From: Carl Worth <cworth@cworth.org>
Date: Mon, 12 Apr 2010 22:15:14 +0000 (-0700)
Subject: lib: Document the metadata stored within the Xapian database.
X-Git-Tag: 0.2~69
X-Git-Url: https://git.cworth.org/git?a=commitdiff_plain;h=328626d0fd17910eec5d8b5b51dda46f4bbd8189;p=notmuch

lib: Document the metadata stored within the Xapian database.

We are currently storing "version", "last_thread_id", and
"thread_id_*" values so document how each of these are used.
---

diff --git a/lib/database.cc b/lib/database.cc
index 39cbc683..415b0d77 100644
--- a/lib/database.cc
+++ b/lib/database.cc
@@ -44,7 +44,8 @@ typedef struct {
 
 /* Here's the current schema for our database (for NOTMUCH_DATABASE_VERSION):
  *
- * We currently have two different types of documents: mail and directory.
+ * We currently have two different types of documents (mail and
+ * directory) and also some metadata.
  *
  * Mail document
  * -------------
@@ -118,6 +119,49 @@ typedef struct {
  *
  * The data portion of a directory document contains the path of the
  * directory (relative to the database path).
+ *
+ * Database metadata
+ * -----------------
+ * Xapian allows us to store arbitrary name-value pairs as
+ * "metadata". We currently use the following metadata names with the
+ * given meanings:
+ *
+ *	version		The database schema version, (which is distinct
+ *			from both the notmuch package version (see
+ *			notmuch --version) and the libnotmuch library
+ *			version.

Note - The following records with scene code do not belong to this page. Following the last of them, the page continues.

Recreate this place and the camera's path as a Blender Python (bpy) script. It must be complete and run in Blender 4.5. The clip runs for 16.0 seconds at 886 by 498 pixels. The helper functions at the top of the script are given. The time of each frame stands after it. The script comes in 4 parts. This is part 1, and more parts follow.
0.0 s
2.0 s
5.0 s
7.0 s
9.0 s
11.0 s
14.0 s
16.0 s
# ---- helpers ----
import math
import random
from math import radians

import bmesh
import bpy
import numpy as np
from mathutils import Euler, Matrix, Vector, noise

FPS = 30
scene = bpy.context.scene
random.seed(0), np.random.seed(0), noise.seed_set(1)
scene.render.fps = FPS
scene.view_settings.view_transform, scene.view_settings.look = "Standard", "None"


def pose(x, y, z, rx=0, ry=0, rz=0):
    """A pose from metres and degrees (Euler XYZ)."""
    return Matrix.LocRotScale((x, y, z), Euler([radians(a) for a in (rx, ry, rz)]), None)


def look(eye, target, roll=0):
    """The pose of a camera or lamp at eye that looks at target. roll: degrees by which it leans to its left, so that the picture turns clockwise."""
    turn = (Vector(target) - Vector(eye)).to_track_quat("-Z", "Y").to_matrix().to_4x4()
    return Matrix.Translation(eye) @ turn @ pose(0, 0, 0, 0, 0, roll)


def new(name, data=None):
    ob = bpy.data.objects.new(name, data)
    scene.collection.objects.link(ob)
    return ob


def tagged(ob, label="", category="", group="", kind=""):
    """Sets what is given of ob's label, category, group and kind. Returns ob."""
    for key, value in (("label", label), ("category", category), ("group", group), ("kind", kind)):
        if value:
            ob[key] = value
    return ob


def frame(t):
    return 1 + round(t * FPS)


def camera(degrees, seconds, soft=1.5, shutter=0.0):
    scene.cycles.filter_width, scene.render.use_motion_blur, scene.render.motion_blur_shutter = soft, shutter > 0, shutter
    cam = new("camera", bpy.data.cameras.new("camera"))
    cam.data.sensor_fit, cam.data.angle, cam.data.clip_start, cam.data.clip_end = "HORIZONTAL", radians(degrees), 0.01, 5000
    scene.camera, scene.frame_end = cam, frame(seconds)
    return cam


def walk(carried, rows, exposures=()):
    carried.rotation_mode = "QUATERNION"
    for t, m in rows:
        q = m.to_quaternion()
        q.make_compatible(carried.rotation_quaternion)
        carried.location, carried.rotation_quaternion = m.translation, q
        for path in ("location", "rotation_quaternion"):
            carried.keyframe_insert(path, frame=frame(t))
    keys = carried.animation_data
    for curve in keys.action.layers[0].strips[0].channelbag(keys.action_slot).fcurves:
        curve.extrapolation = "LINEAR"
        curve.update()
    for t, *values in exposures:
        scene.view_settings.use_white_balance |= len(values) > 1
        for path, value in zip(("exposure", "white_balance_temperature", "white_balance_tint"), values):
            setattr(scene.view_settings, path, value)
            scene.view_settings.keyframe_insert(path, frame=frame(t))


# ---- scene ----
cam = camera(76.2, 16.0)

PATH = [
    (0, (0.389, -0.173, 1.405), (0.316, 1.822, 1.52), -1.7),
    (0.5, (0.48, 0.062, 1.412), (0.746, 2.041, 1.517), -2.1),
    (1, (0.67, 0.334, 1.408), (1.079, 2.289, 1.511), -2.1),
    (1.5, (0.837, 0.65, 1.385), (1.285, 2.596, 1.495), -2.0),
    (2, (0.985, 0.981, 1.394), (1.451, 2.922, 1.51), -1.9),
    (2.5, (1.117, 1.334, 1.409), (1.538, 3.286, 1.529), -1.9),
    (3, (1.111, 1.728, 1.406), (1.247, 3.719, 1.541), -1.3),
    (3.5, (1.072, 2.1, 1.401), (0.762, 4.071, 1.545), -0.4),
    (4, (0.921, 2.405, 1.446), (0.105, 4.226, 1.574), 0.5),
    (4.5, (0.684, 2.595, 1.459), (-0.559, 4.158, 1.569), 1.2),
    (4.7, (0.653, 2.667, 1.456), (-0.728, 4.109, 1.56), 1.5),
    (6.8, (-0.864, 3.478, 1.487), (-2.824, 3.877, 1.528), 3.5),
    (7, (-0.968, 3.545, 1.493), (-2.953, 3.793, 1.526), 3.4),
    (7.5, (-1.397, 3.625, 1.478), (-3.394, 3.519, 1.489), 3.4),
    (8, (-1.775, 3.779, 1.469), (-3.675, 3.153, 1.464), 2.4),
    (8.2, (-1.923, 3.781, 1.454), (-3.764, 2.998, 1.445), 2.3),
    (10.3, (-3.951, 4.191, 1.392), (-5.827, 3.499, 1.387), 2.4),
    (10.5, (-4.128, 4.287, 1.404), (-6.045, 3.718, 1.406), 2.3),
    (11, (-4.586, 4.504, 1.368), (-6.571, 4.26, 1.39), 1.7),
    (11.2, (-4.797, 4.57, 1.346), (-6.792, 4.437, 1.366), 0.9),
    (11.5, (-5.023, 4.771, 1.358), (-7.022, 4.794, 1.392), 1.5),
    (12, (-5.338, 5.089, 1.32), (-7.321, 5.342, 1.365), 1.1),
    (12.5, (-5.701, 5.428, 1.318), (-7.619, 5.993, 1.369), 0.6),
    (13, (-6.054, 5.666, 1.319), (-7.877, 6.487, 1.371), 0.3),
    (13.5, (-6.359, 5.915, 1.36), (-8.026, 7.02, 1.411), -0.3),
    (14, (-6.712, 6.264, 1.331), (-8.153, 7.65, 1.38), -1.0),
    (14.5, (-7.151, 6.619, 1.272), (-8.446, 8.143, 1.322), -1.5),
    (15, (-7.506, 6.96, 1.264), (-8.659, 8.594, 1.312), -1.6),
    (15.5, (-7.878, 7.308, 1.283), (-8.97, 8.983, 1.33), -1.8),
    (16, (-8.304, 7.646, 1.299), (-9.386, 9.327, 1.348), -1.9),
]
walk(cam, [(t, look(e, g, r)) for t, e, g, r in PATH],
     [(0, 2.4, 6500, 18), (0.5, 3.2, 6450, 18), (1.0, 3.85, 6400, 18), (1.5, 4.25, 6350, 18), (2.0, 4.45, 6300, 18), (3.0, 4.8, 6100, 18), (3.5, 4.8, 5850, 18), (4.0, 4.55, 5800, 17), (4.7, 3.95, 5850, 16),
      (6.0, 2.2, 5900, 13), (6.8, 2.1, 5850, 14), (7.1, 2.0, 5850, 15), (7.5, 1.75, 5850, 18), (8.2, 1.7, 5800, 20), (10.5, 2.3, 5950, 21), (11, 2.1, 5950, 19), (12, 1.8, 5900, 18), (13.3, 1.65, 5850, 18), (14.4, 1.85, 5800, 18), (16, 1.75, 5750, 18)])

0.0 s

The version is stored as an base-10
+ *			ASCII integer. The initial database version
+ *			was 1, (though a schema existed before that
+ *			were no "version" database value existed at
+ *			all). Succesive versions are allocated as
+ *			changes are made to the database (such as by
+ *			indexing new fields).
+ *
+ *	last_thread_id	The last thread ID generated. This is stored
+ *			as a 16-byte hexadecimal ASCII representation
+ *			of a 64-bit unsigned integer. The first ID
+ *			generated is 1 and the value will be
+ *			incremented for each thread ID.
+ *
+ *	thread_id_*	A pre-allocated thread ID for a particular
+ *			message. This is actually an arbitarily large
+ *			family of metadata name. Any particular name
+ *			is formed by concatenating "thread_id_" with a
+ *			message ID. The value stored is a thread ID.
+ *
+ *			These thread ID metadata values are stored
+ *			whenever a message references a parent message
+ *			that does not yet exist in the database. A
+ *			thread ID will be allocated and stored, and if
+ *			the message is later added, the stored thread
+ *			ID will be used (and the metadata value will
+ *			be cleared).
+ *
+ *			Even before a message is added, it's
+ *			pre-allocated thread ID is useful so that all
+ *			descendant messages that reference this common
+ *			parent can be recognized as belonging to the
+ *			same thread.
  */
 
 /* With these prefix values we follow the conventions published here: